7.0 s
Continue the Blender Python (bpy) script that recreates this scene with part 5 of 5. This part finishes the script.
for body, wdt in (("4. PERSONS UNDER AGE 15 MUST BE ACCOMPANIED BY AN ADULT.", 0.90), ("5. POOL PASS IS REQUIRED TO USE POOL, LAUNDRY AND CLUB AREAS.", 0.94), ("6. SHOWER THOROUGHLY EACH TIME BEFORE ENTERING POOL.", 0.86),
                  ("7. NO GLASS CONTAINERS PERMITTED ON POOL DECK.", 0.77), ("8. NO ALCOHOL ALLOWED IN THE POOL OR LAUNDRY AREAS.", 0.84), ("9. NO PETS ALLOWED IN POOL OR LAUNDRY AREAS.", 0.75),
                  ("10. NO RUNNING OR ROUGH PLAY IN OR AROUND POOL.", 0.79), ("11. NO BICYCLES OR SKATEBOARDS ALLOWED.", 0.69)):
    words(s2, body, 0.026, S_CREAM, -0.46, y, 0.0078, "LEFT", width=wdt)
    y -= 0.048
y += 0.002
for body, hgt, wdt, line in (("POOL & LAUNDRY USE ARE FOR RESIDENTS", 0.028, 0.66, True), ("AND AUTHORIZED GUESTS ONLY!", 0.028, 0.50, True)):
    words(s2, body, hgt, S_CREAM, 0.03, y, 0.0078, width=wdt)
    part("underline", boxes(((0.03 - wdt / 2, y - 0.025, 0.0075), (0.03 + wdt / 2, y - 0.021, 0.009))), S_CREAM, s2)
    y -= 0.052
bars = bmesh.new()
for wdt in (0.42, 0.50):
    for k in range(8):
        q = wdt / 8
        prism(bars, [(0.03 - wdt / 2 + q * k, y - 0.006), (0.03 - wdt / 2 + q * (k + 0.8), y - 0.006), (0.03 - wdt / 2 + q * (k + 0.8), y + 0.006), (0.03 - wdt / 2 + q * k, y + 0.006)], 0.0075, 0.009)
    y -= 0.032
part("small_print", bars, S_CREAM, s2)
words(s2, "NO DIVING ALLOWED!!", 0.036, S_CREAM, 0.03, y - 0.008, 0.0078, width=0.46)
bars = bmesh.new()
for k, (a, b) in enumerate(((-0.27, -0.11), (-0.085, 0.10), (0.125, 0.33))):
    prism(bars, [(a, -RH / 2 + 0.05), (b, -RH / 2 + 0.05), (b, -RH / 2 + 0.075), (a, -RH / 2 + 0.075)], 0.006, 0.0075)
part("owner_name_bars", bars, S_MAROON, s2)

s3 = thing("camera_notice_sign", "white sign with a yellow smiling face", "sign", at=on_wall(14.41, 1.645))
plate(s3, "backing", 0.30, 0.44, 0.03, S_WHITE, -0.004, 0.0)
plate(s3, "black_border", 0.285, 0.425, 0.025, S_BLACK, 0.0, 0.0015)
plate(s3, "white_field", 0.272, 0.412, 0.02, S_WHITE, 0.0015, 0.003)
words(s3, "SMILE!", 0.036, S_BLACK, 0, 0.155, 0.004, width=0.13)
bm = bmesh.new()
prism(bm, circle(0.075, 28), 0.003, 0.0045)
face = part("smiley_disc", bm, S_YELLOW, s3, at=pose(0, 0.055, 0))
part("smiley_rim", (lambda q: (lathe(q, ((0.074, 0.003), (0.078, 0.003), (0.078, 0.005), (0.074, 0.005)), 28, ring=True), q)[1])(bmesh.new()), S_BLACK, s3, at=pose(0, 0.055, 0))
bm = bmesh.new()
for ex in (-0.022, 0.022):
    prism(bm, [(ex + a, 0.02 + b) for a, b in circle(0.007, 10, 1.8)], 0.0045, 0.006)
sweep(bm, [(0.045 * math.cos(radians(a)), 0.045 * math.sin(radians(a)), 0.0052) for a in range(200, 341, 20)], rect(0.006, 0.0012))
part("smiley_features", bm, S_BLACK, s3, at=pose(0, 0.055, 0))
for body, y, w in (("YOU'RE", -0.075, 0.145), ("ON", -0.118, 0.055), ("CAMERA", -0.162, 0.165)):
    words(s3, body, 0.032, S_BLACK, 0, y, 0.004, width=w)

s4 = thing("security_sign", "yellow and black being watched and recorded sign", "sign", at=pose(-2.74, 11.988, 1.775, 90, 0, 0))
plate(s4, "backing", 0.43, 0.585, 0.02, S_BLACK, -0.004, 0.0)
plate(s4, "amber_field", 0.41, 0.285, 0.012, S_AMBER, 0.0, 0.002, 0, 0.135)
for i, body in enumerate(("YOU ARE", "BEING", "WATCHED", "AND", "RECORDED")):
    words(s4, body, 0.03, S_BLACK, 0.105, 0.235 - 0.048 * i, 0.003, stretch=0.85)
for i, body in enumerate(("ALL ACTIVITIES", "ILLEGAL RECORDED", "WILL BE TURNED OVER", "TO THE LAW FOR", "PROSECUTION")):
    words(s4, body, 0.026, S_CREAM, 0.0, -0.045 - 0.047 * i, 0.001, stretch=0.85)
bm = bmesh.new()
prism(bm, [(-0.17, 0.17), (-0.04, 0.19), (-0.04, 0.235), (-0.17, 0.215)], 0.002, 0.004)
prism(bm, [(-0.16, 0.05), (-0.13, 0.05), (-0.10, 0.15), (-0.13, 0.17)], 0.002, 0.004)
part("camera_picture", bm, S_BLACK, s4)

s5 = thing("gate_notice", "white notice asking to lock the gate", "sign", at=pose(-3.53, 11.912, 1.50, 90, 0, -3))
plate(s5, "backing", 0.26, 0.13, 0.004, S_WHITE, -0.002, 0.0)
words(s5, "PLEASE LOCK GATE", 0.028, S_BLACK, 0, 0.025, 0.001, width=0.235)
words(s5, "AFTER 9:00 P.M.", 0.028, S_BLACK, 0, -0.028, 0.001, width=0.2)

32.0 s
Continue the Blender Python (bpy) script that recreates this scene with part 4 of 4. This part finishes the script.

● ● ● ●

[Problem statement] Output the entries verbatim.

[The solution]
7.0 s
Continue the Blender Python (bpy) script that recreates this scene with part 5 of 5. This part finishes the script.
for body, wdt in (("4. PERSONS UNDER AGE 15 MUST BE ACCOMPANIED BY AN ADULT.", 0.90), ("5. POOL PASS IS REQUIRED TO USE POOL, LAUNDRY AND CLUB AREAS.", 0.94), ("6. SHOWER THOROUGHLY EACH TIME BEFORE ENTERING POOL.", 0.86),
                  ("7. NO GLASS CONTAINERS PERMITTED ON POOL DECK.", 0.77), ("8. NO ALCOHOL ALLOWED IN THE POOL OR LAUNDRY AREAS.", 0.84), ("9. NO PETS ALLOWED IN POOL OR LAUNDRY AREAS.", 0.75),
                  ("10. NO RUNNING OR ROUGH PLAY IN OR AROUND POOL.", 0.79), ("11. NO BICYCLES OR SKATEBOARDS ALLOWED.", 0.69)):
    words(s2, body, 0.026, S_CREAM, -0.46, y, 0.0078, "LEFT", width=wdt)
    y -= 0.048
y += 0.002
for body, hgt, wdt, line in (("POOL & LAUNDRY USE ARE FOR RESIDENTS", 0.028, 0.66, True), ("AND AUTHORIZED GUESTS ONLY!", 0.028, 0.50, True)):
    words(s2, body, hgt, S_CREAM, 0.03, y, 0.0078, width=wdt)
    part("underline", boxes(((0.03 - wdt / 2, y - 0.025, 0.0075), (0.03 + wdt / 2, y - 0.021, 0.009))), S_CREAM, s2)
    y -= 0.052
bars = bmesh.new()
for wdt in (0.42, 0.50):
    for k in range(8):
        q = wdt / 8
        prism(bars, [(0.03 - wdt / 2 + q * k, y - 0.006), (0.03 - wdt / 2 + q * (k + 0.8), y - 0.006), (0.03 - wdt / 2 + q * (k + 0.8), y + 0.006), (0.03 - wdt / 2 + q * k, y + 0.006)], 0.0075, 0.009)
    y -= 0.032
part("small_print", bars, S_CREAM, s2)
words(s2, "NO DIVING ALLOWED!!", 0.036, S_CREAM, 0.03, y - 0.008, 0.0078, width=0.46)
bars = bmesh.new()
for k, (a, b) in enumerate(((-0.27, -0.11), (-0.085, 0.10), (0.125, 0.33))):
    prism(bars, [(a, -RH / 2 + 0.05), (b, -RH / 2 + 0.05), (b, -RH / 2 + 0.075), (a, -RH / 2 + 0.075)], 0.006, 0.0075)
part("owner_name_bars", bars, S_MAROON, s2)

s3 = thing("camera_notice_sign", "white sign with a yellow smiling face", "sign", at=on_wall(14.41, 1.645))
plate(s3, "backing", 0.30, 0.44, 0.03, S_WHITE, -0.004, 0.0)
plate(s3, "black_border", 0.285, 0.425, 0.025, S_BLACK, 0.0, 0.0015)
plate(s3, "white_field", 0.272, 0.412, 0.02, S_WHITE, 0.0015, 0.003)
words(s3, "SMILE!", 0.036, S_BLACK, 0, 0.155, 0.004, width=0.13)
bm = bmesh.new()
prism(bm, circle(0.075, 28), 0.003, 0.0045)
face = part("smiley_disc", bm, S_YELLOW, s3, at=pose(0, 0.055, 0))
part("smiley_rim", (lambda q: (lathe(q, ((0.074, 0.003), (0.078, 0.003), (0.078, 0.005), (0.074, 0.005)), 28, ring=True), q)[1])(bmesh.new()), S_BLACK, s3, at=pose(0, 0.055, 0))
bm = bmesh.new()
for ex in (-0.022, 0.022):
    prism(bm, [(ex + a, 0.02 + b) for a, b in circle(0.007, 10, 1.8)], 0.0045, 0.006)
sweep(bm, [(0.045 * math.cos(radians(a)), 0.045 * math.sin(radians(a)), 0.0052) for a in range(200, 341, 20)], rect(0.006, 0.0012))
part("smiley_features", bm, S_BLACK, s3, at=pose(0, 0.055, 0))
for body, y, w in (("YOU'RE", -0.075, 0.145), ("ON", -0.118, 0.055), ("CAMERA", -0.162, 0.165)):
    words(s3, body, 0.032, S_BLACK, 0, y, 0.004, width=w)

s4 = thing("security_sign", "yellow and black being watched and recorded sign", "sign", at=pose(-2.74, 11.988, 1.775, 90, 0, 0))
plate(s4, "backing", 0.43, 0.585, 0.02, S_BLACK, -0.004, 0.0)
plate(s4, "amber_field", 0.41, 0.285, 0.012, S_AMBER, 0.0, 0.002, 0, 0.135)
for i, body in enumerate(("YOU ARE", "BEING", "WATCHED", "AND", "RECORDED")):
    words(s4, body, 0.03, S_BLACK, 0.105, 0.235 - 0.048 * i, 0.003, stretch=0.85)
for i, body in enumerate(("ALL ACTIVITIES", "ILLEGAL RECORDED", "WILL BE TURNED OVER", "TO THE LAW FOR", "PROSECUTION")):
    words(s4, body, 0.026, S_CREAM, 0.0, -0.045 - 0.047 * i, 0.001, stretch=0.85)
bm = bmesh.new()
prism(bm, [(-0.17, 0.17), (-0.04, 0.19), (-0.04, 0.235), (-0.17, 0.215)], 0.002, 0.004)
prism(bm, [(-0.16, 0.05), (-0.13, 0.05), (-0.10, 0.15), (-0.13, 0.17)], 0.002, 0.004)
part("camera_picture", bm, S_BLACK, s4)

s5 = thing("gate_notice", "white notice asking to lock the gate", "sign", at=pose(-3.53, 11.912, 1.50, 90, 0, -3))
plate(s5, "backing", 0.26, 0.13, 0.004, S_WHITE, -0.002, 0.0)
words(s5, "PLEASE LOCK GATE", 0.028, S_BLACK, 0, 0.025, 0.001, width=0.235)
words(s5, "AFTER 9:00 P.M.", 0.028, S_BLACK, 0, -0.028, 0.001, width=0.2)

32.0 s
Continue the Blender Python (bpy) script that recreates this scene with part 4 of 4. This part finishes the script.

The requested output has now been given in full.